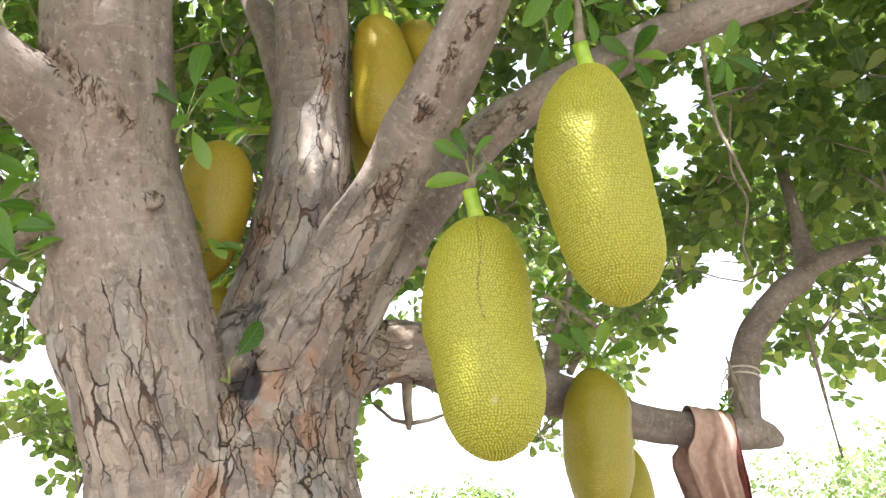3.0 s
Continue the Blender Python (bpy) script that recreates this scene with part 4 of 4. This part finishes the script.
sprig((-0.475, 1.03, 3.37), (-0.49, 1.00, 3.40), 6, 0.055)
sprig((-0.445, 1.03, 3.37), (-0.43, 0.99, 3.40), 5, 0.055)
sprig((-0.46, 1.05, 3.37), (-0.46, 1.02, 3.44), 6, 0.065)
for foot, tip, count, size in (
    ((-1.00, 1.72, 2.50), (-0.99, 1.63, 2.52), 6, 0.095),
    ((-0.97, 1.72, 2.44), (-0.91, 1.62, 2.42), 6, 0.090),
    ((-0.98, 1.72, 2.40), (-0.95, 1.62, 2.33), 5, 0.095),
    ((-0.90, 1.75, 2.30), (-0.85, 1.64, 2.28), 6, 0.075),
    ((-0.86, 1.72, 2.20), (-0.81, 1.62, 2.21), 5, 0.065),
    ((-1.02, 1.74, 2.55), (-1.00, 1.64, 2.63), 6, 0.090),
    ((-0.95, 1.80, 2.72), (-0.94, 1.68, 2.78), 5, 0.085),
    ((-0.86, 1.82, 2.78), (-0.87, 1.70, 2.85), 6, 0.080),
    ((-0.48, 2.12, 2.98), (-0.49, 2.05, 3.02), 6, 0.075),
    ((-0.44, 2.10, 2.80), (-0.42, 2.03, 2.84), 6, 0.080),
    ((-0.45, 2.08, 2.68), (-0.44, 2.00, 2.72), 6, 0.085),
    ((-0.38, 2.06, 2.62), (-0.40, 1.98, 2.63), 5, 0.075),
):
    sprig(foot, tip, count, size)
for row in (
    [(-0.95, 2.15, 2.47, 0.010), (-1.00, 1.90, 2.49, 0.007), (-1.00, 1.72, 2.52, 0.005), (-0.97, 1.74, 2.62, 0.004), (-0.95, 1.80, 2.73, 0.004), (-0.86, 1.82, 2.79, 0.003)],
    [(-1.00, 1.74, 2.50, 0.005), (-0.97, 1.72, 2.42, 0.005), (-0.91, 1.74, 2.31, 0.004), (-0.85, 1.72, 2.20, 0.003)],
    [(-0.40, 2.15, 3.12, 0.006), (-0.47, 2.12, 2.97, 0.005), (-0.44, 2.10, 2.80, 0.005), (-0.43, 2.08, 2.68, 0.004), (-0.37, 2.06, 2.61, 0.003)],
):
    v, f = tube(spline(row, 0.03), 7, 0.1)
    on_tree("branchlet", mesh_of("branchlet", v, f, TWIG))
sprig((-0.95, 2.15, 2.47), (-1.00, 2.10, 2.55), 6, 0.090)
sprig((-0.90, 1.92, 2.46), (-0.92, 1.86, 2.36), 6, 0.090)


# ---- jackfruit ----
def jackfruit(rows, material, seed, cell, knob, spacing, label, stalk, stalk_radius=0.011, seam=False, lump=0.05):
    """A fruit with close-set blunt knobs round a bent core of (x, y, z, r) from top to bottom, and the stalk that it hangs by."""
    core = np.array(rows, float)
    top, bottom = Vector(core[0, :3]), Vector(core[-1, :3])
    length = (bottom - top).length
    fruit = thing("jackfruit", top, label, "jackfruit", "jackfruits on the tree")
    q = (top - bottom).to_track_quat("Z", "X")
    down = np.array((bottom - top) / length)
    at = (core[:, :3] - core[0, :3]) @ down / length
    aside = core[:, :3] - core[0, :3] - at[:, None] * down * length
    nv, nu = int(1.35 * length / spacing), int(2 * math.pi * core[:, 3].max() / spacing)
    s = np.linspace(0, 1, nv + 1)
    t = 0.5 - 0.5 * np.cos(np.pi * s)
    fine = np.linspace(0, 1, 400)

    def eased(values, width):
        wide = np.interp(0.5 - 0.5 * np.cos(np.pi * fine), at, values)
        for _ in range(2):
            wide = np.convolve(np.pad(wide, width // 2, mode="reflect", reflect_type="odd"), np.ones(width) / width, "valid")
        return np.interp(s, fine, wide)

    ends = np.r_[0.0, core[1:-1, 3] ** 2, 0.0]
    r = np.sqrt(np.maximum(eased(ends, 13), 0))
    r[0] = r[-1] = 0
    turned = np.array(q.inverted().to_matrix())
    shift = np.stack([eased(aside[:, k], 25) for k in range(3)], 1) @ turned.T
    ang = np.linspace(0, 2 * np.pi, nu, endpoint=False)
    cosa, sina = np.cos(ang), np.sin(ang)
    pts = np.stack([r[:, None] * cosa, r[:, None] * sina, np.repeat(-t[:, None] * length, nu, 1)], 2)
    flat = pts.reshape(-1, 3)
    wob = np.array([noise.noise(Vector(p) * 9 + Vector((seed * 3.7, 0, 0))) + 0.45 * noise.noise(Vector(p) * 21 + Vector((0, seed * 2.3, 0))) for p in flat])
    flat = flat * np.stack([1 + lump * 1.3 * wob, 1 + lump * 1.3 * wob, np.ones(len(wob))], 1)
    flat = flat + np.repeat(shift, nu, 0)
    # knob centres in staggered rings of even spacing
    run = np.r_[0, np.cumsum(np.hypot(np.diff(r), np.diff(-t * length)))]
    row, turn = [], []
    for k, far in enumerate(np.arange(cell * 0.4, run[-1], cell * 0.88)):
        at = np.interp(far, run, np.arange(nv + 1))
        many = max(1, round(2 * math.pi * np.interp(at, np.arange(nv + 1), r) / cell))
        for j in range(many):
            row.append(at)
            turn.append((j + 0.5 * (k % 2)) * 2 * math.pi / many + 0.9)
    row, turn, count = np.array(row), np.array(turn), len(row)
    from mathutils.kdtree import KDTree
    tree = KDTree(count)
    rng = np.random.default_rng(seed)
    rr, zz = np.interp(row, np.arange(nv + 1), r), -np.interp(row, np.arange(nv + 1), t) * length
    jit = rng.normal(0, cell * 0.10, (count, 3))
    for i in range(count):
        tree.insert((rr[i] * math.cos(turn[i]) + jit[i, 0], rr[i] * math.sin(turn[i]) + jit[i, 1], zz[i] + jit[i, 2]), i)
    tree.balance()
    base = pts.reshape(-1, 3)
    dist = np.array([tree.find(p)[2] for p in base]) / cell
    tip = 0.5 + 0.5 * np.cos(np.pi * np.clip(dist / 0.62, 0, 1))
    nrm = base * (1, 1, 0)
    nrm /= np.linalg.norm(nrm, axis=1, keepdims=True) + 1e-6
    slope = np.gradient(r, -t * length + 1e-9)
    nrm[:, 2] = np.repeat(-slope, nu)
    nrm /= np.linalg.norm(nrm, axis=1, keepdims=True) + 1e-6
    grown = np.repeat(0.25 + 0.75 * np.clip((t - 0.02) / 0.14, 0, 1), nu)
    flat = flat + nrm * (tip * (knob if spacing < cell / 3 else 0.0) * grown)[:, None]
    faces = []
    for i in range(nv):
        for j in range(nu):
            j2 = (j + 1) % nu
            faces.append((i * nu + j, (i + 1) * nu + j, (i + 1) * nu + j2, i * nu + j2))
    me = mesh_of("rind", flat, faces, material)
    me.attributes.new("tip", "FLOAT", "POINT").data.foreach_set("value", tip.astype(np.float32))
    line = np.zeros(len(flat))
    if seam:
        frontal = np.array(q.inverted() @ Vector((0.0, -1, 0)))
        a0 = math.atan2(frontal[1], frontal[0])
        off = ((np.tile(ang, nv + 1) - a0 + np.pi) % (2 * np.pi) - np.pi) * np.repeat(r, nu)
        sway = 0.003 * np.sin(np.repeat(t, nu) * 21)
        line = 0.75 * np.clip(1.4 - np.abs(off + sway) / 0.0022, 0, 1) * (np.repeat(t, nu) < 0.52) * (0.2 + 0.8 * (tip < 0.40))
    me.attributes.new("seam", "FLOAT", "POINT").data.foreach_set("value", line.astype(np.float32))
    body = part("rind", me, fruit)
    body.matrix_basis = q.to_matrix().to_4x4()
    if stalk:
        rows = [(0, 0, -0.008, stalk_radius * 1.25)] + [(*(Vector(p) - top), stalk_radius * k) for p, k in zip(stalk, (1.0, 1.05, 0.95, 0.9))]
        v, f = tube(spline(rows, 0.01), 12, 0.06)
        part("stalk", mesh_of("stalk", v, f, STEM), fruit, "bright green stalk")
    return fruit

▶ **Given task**
Your task is to give again the lines from the one containing "Continue the Blender" to the one containing "sprig((-0.90, 1.92, 2.46), (-0.92, 1.86, 2.36), 6, 0.090)", both lines included, exactly and without anything added.

▶ **Solution to this exercise**
Continue the Blender Python (bpy) script that recreates this scene with part 4 of 4. This part finishes the script.
sprig((-0.475, 1.03, 3.37), (-0.49, 1.00, 3.40), 6, 0.055)
sprig((-0.445, 1.03, 3.37), (-0.43, 0.99, 3.40), 5, 0.055)
sprig((-0.46, 1.05, 3.37), (-0.46, 1.02, 3.44), 6, 0.065)
for foot, tip, count, size in (
    ((-1.00, 1.72, 2.50), (-0.99, 1.63, 2.52), 6, 0.095),
    ((-0.97, 1.72, 2.44), (-0.91, 1.62, 2.42), 6, 0.090),
    ((-0.98, 1.72, 2.40), (-0.95, 1.62, 2.33), 5, 0.095),
    ((-0.90, 1.75, 2.30), (-0.85, 1.64, 2.28), 6, 0.075),
    ((-0.86, 1.72, 2.20), (-0.81, 1.62, 2.21), 5, 0.065),
    ((-1.02, 1.74, 2.55), (-1.00, 1.64, 2.63), 6, 0.090),
    ((-0.95, 1.80, 2.72), (-0.94, 1.68, 2.78), 5, 0.085),
    ((-0.86, 1.82, 2.78), (-0.87, 1.70, 2.85), 6, 0.080),
    ((-0.48, 2.12, 2.98), (-0.49, 2.05, 3.02), 6, 0.075),
    ((-0.44, 2.10, 2.80), (-0.42, 2.03, 2.84), 6, 0.080),
    ((-0.45, 2.08, 2.68), (-0.44, 2.00, 2.72), 6, 0.085),
    ((-0.38, 2.06, 2.62), (-0.40, 1.98, 2.63), 5, 0.075),
):
    sprig(foot, tip, count, size)
for row in (
    [(-0.95, 2.15, 2.47, 0.010), (-1.00, 1.90, 2.49, 0.007), (-1.00, 1.72, 2.52, 0.005), (-0.97, 1.74, 2.62, 0.004), (-0.95, 1.80, 2.73, 0.004), (-0.86, 1.82, 2.79, 0.003)],
    [(-1.00, 1.74, 2.50, 0.005), (-0.97, 1.72, 2.42, 0.005), (-0.91, 1.74, 2.31, 0.004), (-0.85, 1.72, 2.20, 0.003)],
    [(-0.40, 2.15, 3.12, 0.006), (-0.47, 2.12, 2.97, 0.005), (-0.44, 2.10, 2.80, 0.005), (-0.43, 2.08, 2.68, 0.004), (-0.37, 2.06, 2.61, 0.003)],
):
    v, f = tube(spline(row, 0.03), 7, 0.1)
    on_tree("branchlet", mesh_of("branchlet", v, f, TWIG))
sprig((-0.95, 2.15, 2.47), (-1.00, 2.10, 2.55), 6, 0.090)
sprig((-0.90, 1.92, 2.46), (-0.92, 1.86, 2.36), 6, 0.090)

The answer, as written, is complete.